The story of the mutiny that took place on the British ship H. M.S. Bounty in the South Pacific Ocean in 1789, was made famous by the publication of a trilogy of books published in the 1930s. Following the publication of the books, five Hollywood-type motion pictures about the mutiny were shown worldwide over the next four decades.
The Pitcairn Islands Study Center, established in 1977, is a museum-research facility providing information about the mutiny and its aftermath to academics, journalists, researchers, authors, students and others throughout the world, The Center holds the world's largest collection of information about this still popular and much-studied sea saga. For more information please visit pitcairnstudycenter.org.
King's College London is one of the top 20 universities in the world (2015/16 QS World University Rankings) and among the oldest in England. King's has more than 27,600 students (of whom nearly 10,500 are graduate students) from some 150 countries worldwide, and some 6,800 staff. For more information, please visit King's in Brief.
(More details on the study from Dr. Denise Snydercombe-Court.)
Unlike nuclear DNA, mitochondrial DNA does not discriminate between all individuals as people sharing a common maternal ancestor will also share a similar profile. However, this type of DNA can provide some indication of maternal geographical origin e. g. whether someone is likely to be of European descent, so the King's DNA team will aim to establish whether the hair samples do indeed come from seven Europeans and three Polynesians individuals, as the documentation accompanying the samples suggest.
Further, more detailed identification will require genealogical methods to trace the ancestors of the pigtail owners, to be able to link samples to names from historical records and other sources of information. King's College London and the Pitcairn Islands Study Center will both be involved in this tracing.
A lot has been written about the possible descendants of the mutineers, but this information will not be helpful with regards to the male mutineers; instead, their maternal line will need to be traced. The study will therefore try to identify their maternal ancestors, such as their respective mothers and maternal grandmothers, and research other direct female descendants down to individuals living today.

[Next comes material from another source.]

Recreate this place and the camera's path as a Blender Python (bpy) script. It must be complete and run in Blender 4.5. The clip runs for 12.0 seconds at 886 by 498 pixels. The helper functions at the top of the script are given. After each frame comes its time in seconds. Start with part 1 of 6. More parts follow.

Dr. Denise Syndercombe-Court, project lead for the Analytical and Environmental Sciences Division at King's College London, said: "First, we will have to determine whether we can recover mitochondrial DNA of appropriate quality to be analyzed. The hairs, if from the mutineers, are over two hundred years old, and we have no idea what environments they might have been exposed to in the intervening time.
"Potentially as problematic will be the genealogical research as civil registration in the United Kingdom did not start until 1837, some 50 years after the mutiny, and so, at best, the death of the mother may be listed in these records but other processes would need to be used to gather more information. Because of the patrilineal transmission of surnames we would not even expect to find someone who believes they may be linked to the mutineers, and so we will have to depend on this research and hope for the agreed consent from any identified living descendant to act as a modern day reference. We do not anticipate that this will be easy, and it will require other parties to get involved in this part of the study."